There is no showing that, prior to the motion, the petitioner brought the docket error to the attention of either the assigned judge or the prosecuting attorney. They had no way of knowing that the time for speedy trial might be running. The assigned judge relied on the regular judge’s *262docket book. This was proper. As we said in Dupree v. State, supra:

It was proper for the judge to act upon the basis of the docket entry. The court’s docket is an appropriate record of continuances granted. See Ark. Stat. Ann. § 22-117 (Repl. 1962). A court’s records have a large degree of sanctity attached to them and are not to be lightly overturned. Williams v. Alexander, 140 Ark. 442, 215 S.W. 721.

The first notice the assigned judge had that an error might exist was the motion to correct the record. However, it was not filed until the same day the motion to dismiss was filed. By then, a sufficient amount of time had run for petitioner to make his equal protection argument.

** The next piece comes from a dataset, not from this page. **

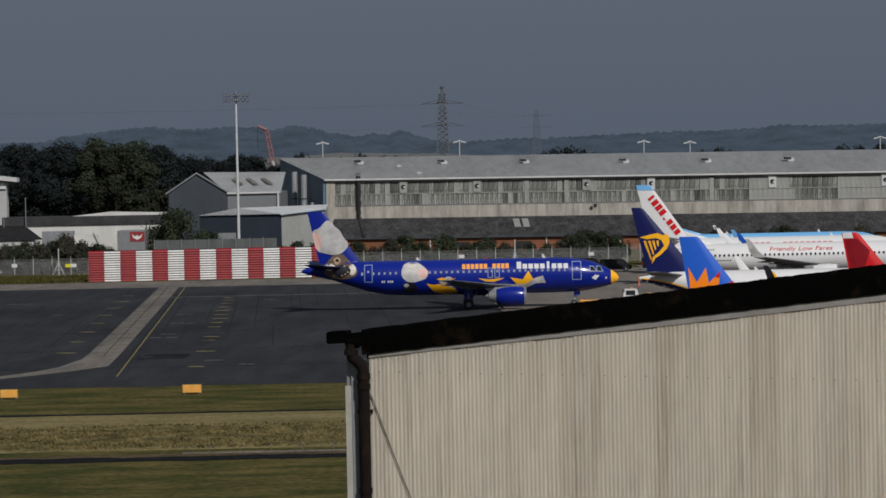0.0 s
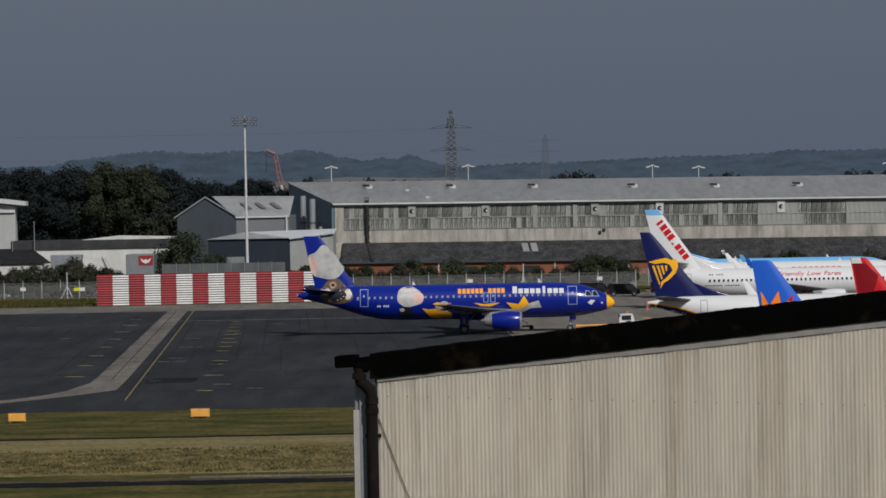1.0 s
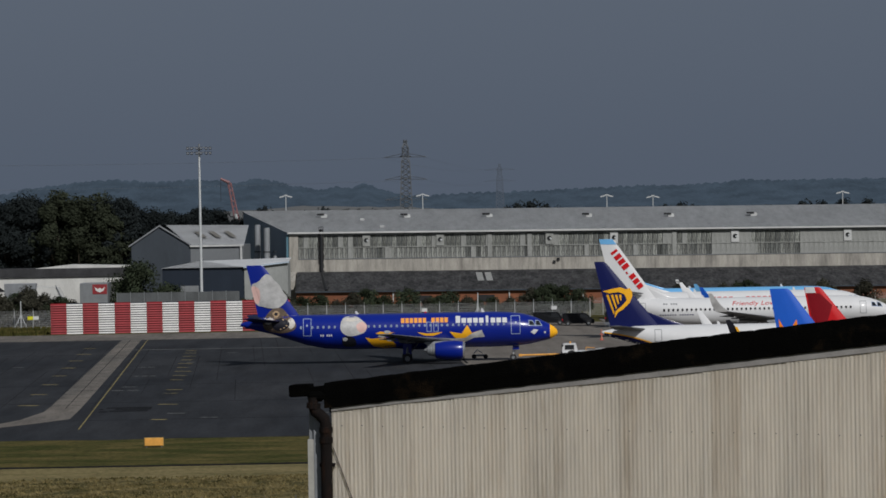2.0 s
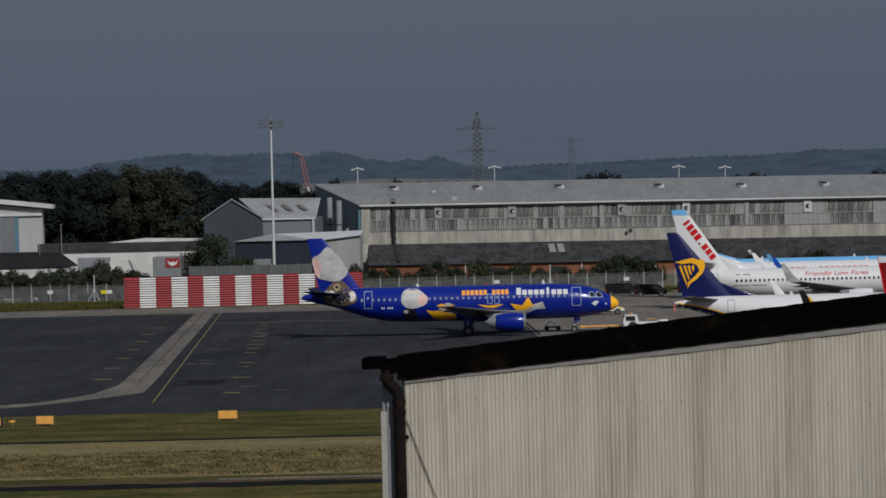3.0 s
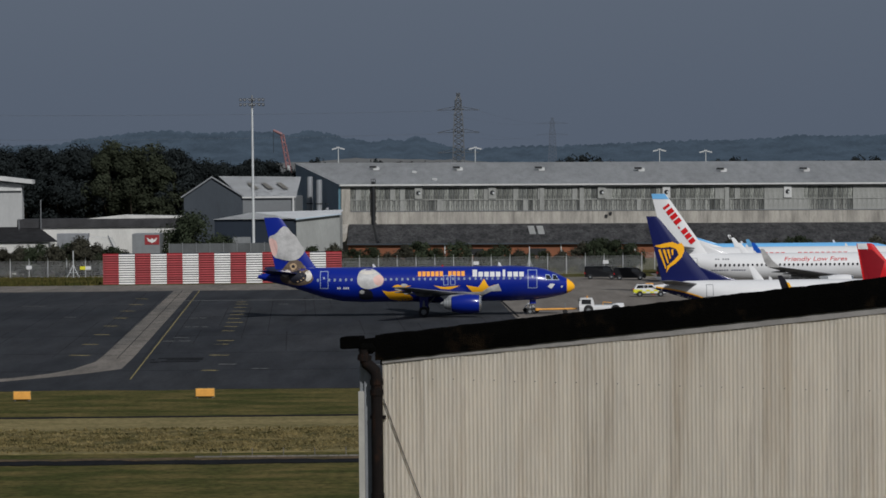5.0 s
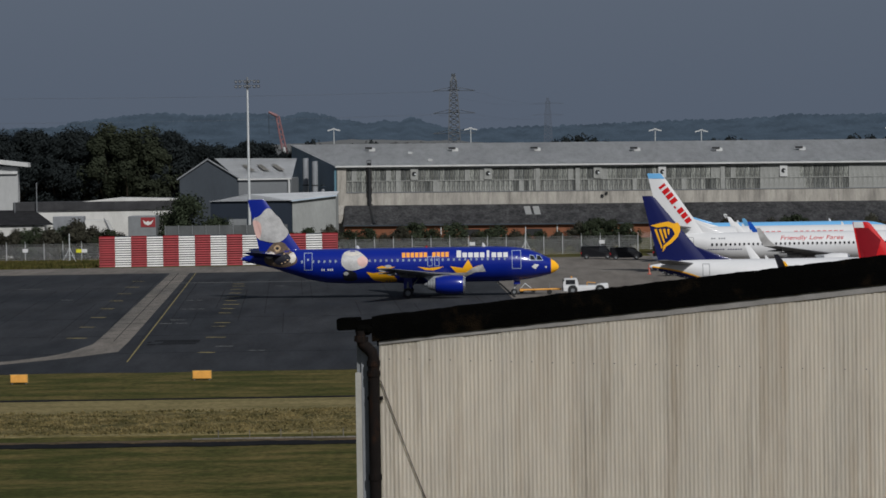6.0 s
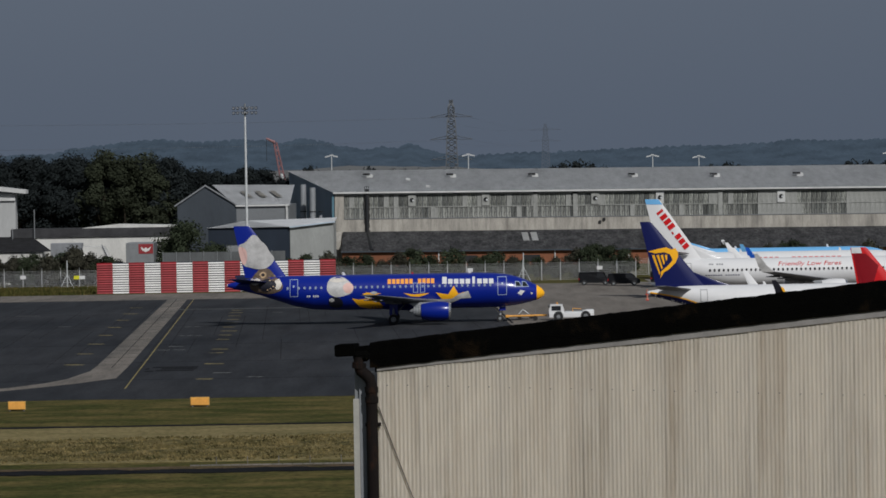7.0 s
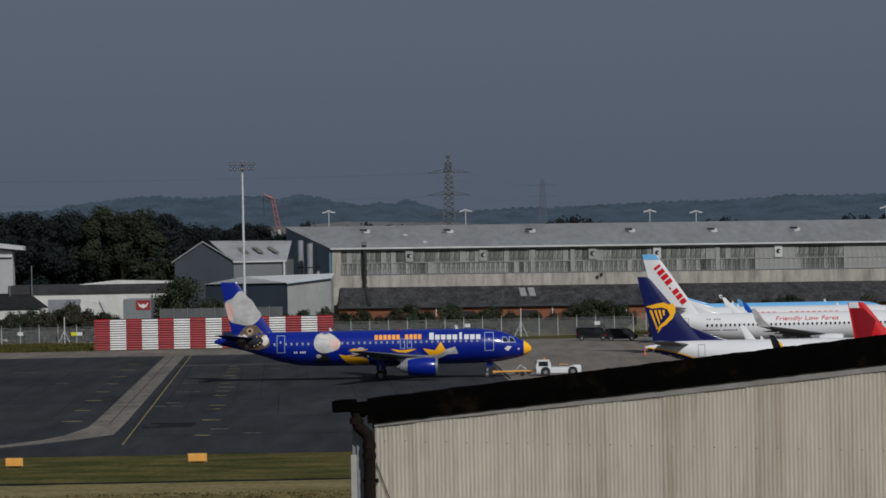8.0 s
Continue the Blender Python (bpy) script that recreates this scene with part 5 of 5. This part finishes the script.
def car(name, m, label, length, height, paint, accent=None, van=False):
    c = thing(name, m, label, name)
    L, h = length / 2, height
    if van:
        prof = [(-L, 0.4), (L, 0.4), (L, 0.95), (L - 0.5, 1.1), (L - 1.3, h), (-L + 0.1, h), (-L, h - 0.2)]
        glass = [(L - 0.7, 1.15), (L - 1.35, h - 0.15), (L - 2.2, h - 0.15), (L - 2.2, 1.15)]
    else:
        prof = [(-L, 0.4), (L, 0.4), (L, 0.8), (L - 0.4, 0.92), (L - 1.25, 1.0), (L - 2.0, h), (-L + 0.5, h), (-L + 0.05, 1.0), (-L, 0.9)]
        glass = [(L - 1.45, 1.0), (L - 2.05, h - 0.1), (-L + 0.6, h - 0.1), (-L + 0.3, 1.0)]
    bm = prism(bmesh.new(), prof, -0.88, 0.88)
    for v in bm.verts:
        if v.co.z > 1.05:
            v.co.y *= 0.86
    bmesh.ops.bevel(bm, geom=bm.edges[:], offset=0.06, segments=2, affect="EDGES")
    part("body", bm, paint, c)
    for y in (-0.845, 0.78):
        bm = prism(bmesh.new(), glass, y, y + 0.06)
        part("side_glass", bm, GLASS, c)
    part("windscreen", boxes((L - (1.35 if van else 1.9), L - (0.95 if van else 1.5), -0.7, 0.7, 1.1, h - 0.2)), GLASS, c)
    if accent:
        for i in range(8):
            z0 = 0.72 if i % 2 else 0.5
            part("side_panel", boxes((-L + 0.2 + i * 0.5, -L + 0.7 + i * 0.5, -0.9, -0.885, z0, z0 + 0.22)), accent, c, "lime reflective panel")
        part("rear_panel", boxes((-L - 0.01, -L + 0.75, -0.895, 0.895, 0.55, 1.0), bevel=0.04), accent, c, "lime rear quarter")
        part("roof_rail", boxes((-L + 0.7, L - 2.1, -0.7, -0.66, h, h + 0.05)), DARK, c)
        part("light_bar", boxes((-0.6, 0.4, -0.5, 0.5, h, h + 0.13)), SIGN_Y, c)
    for x in (-L + 0.85, L - 0.9):
        for y in (-0.82, 0.82):
            wheel_part(c, x, y, 0.34, 0.24)
        part("wheel_arch", tubes(((x, -0.9, 0.38), (x, 0.9, 0.38), 0.4), seg=14), DARK, c)
    for y in (-0.7, 0.7):
        part("tail_light", boxes((-L - 0.02, -L + 0.1, y - 0.14, y + 0.14, 0.8, 1.05)), A_RED, c)
    for x in (-0.35, -L + 1.35):
        part("door_pillar", boxes((x, x + 0.07, -0.86, -0.84, 1.0, h - 0.1)), paint, c)
    part("sill", boxes((-L + 0.1, L - 0.1, -0.87, 0.87, 0.3, 0.46)), BLACK, c)
    for y in (-0.6, 0.6):
        part("headlight", boxes((L - 0.12, L + 0.02, y - 0.18, y + 0.18, 0.68, 0.84)), CHROME, c)
    return c


car("van", pose(22.0, 521, 0.07), "black panel van parked near the fence", 5.0, 2.0, CAR_BLACK, van=True)
car("van", pose(26.2, 516, 0.07), "black people carrier van parked beside another", 4.9, 1.9, CAR_BLACK, van=True)
car("van", pose(33.0, 520, 0.07), "black van parked beside a ground power unit", 4.9, 2.0, CAR_BLACK, van=True)
OPS = car("car", pose(19.3, 449, 0.07), "white and lime airfield operations car, driving", 4.5, 1.65, A_WHITE, LIME)
MOVES.append((OPS, [(0.0, pose(4.2, 449, 0.07)), (3.5, pose(19.1, 449, 0.07)), (4.5, pose(23.35, 449, 0.07)), (8.0, pose(38.3, 449, 0.07))]))


def build_tug():
    t = thing("tow_tractor", pose(20, 398.6, 0), "white airport tow tractor with a raised cab", "tow tractor")
    part("chassis", boxes((-2.6, 2.7, -1.1, 1.1, 0.3, 0.9), (1.4, 2.7, -1.05, 1.05, 0.85, 1.12), bevel=0.06), A_WHITE, t)
    part("cab", prism(bmesh.new(), [(-2.6, 0.86), (-0.75, 0.86), (-0.85, 1.4), (-1.0, 1.85), (-2.4, 1.85), (-2.6, 1.4)], -1.0, 1.0), A_WHITE, t)
    for y in (-1.02, 0.98):
        part("side_glass", boxes((-2.3, -1.2, y, y + 0.04, 1.15, 1.7)), GLASS, t)
    part("windscreen", boxes((-2.63, -2.5, -0.8, 0.8, 1.2, 1.7)), GLASS, t)
    part("beacon", tubes(((-1.6, 0, 1.85), (-1.6, 0, 2.08), 0.1)), SIGN_Y, t)
    part("deck", boxes((-0.7, 1.4, -0.95, 0.95, 0.85, 1.0), bevel=0.03), PALE_STEEL, t)
    part("rail", tubes(((0.2, -0.9, 0.95), (0.2, -0.9, 1.4), 0.04), ((0.2, -0.9, 1.4), (1.2, -0.9, 1.3), 0.04)), SIGN_Y, t)
    part("grille", boxes((-2.66, -2.6, -0.7, 0.7, 0.45, 0.8)), DARK, t)
    part("door_line", boxes((-1.25, -1.2, -1.02, -0.99, 0.55, 1.15)), GREY_STEEL, t)
    part("tail_box", boxes((1.75, 2.68, -0.9, 0.9, 1.08, 1.2), bevel=0.04), A_WHITE, t)
    part("mirror_arm", tubes(((-2.45, -1.0, 1.6), (-2.7, -1.25, 1.7), 0.04)), DARK, t)
    for x in (-1.5, 1.7):
        part("wheel_arch", tubes(((x, -1.12, 0.5), (x, 1.12, 0.5), 0.58), seg=14), DARK, t)
    for x, r in ((-1.5, 0.45), (1.7, 0.5)):
        for y in (-1.0, 1.0):
            wheel_part(t, x, y, r, 0.34)
    b = thing("towbar", pose(16, 398.6, 0), "orange towbar on small wheels", "towbar")
    part("bar", tubes(((-3.0, 0, 0.55), (1.6, 0, 0.6), 0.11)), SIGN_Y, b)
    part("head", boxes((-3.3, -2.9, -0.4, 0.4, 0.4, 0.7), bevel=0.04), SIGN_Y, b)
    part("axle", tubes(((0.2, -0.5, 0.3), (0.2, 0.5, 0.3), 0.06), ((0.2, 0, 0.3), (0.2, 0, 1.25), 0.05)), GREY_STEEL, b)
    for y in (-0.5, 0.5):
        part("wheel", tubes(((0.2, y - 0.08, 0.28), (0.2, y + 0.08, 0.28), 0.28), seg=14), BLACK, b)
    return t, b


TUG, BAR = build_tug()
plane_rows = MOVES[0][1]
for ob, off in ((TUG, 20.6), (BAR, 16.2)):
    MOVES.append((ob, [(t, pose(m.translation.x + off, 398.6, 0.075)) for t, m in plane_rows]))
stand = thing("wheel_chock_trolley", pose(8.7, 404, 0.07), "low dark equipment trolley with small wheels", "trolley")
part("bed", boxes((-0.9, 0.9, -0.5, 0.5, 0.3, 0.5)), GREY_STEEL, stand)
part("frame", tubes(((-0.8, 0, 0.5), (-0.3, 0, 1.1), 0.05), ((-0.3, 0, 1.1), (0.4, 0, 0.6), 0.05)), PALE_STEEL, stand)
for x in (-0.7, 0.7):
    part("wheel", tubes(((x, -0.6, 0.28), (x, -0.4, 0.28), 0.28), seg=12), BLACK, stand)
for x, y in ((27.4, 475.5), (26.25, 455.5)):
    cn = thing("traffic_cone", pose(x, y, 0.07), "orange and white traffic cone", "cone", "traffic cones")
    part("body", tubes(((0, 0, 0.05), (0, 0, 0.75), 0.2, 0.05)), CONE, cn)
    part("foot", boxes((-0.24, 0.24, -0.24, 0.24, 0, 0.06)), A_RED, cn)
    part("sleeve", tubes(((0, 0, 0.35), (0, 0, 0.5), 0.135, 0.1)), A_WHITE, cn)


def place_at(rows, t):
    """How far along x a keyed thing stands at t."""
    for (ta, a), (tb, b) in zip(rows, rows[1:]):
        if ta <= t <= tb:
            f = (t - ta) / (tb - ta)
            return a.translation.x + (b.translation.x - a.translation.x) * f
    return rows[-1][1].translation.x


def motions():
    for mover, rows in MOVES:
        walk(mover, rows)
        # wheels turn with the way that their thing goes
        for owner, wheel, (x, y, r) in ROLLERS:
            if owner is mover:
                step = 0.1 if abs(place_at(rows, 8.0) - place_at(rows, 0.0)) > 20 else 0.25
                times = [i * step for i in range(round(8.0 / step) + 1)]
                start = place_at(rows, 0.0)
                walk(wheel, [(t, pose(x, y, r, 0, math.degrees((place_at(rows, t) - start) / r), 0)) for t in times])


motions()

In addition, we are not favored with an abstract of any of the testimony from the hearing correcting the docket entry, nor with the findings of fact by the assigned judge. From the docket sheet we only know that the prosecuting attorney, the deputy prosecuting attorney and one of the defense attorneys testified. The continuance for the State may well have been on grounds which cause exclusion of the material term.

Under these circumstances, petitioner would not be entitled to have the charges against him dismissed in any county or district in the State. Where one discovers a docket error which affects his speedy trial rights, he must either notify the court of the error, or affirmatively request trial, in order to activate the statute and avail himself of its protection. Where that docket error is later corrected, we must be supplied the reason, in order to rule on whether the time should be included or excluded.

The petitioner styled this action as an appeal, but we have treated it as a petition for a writ of prohibition and deny same.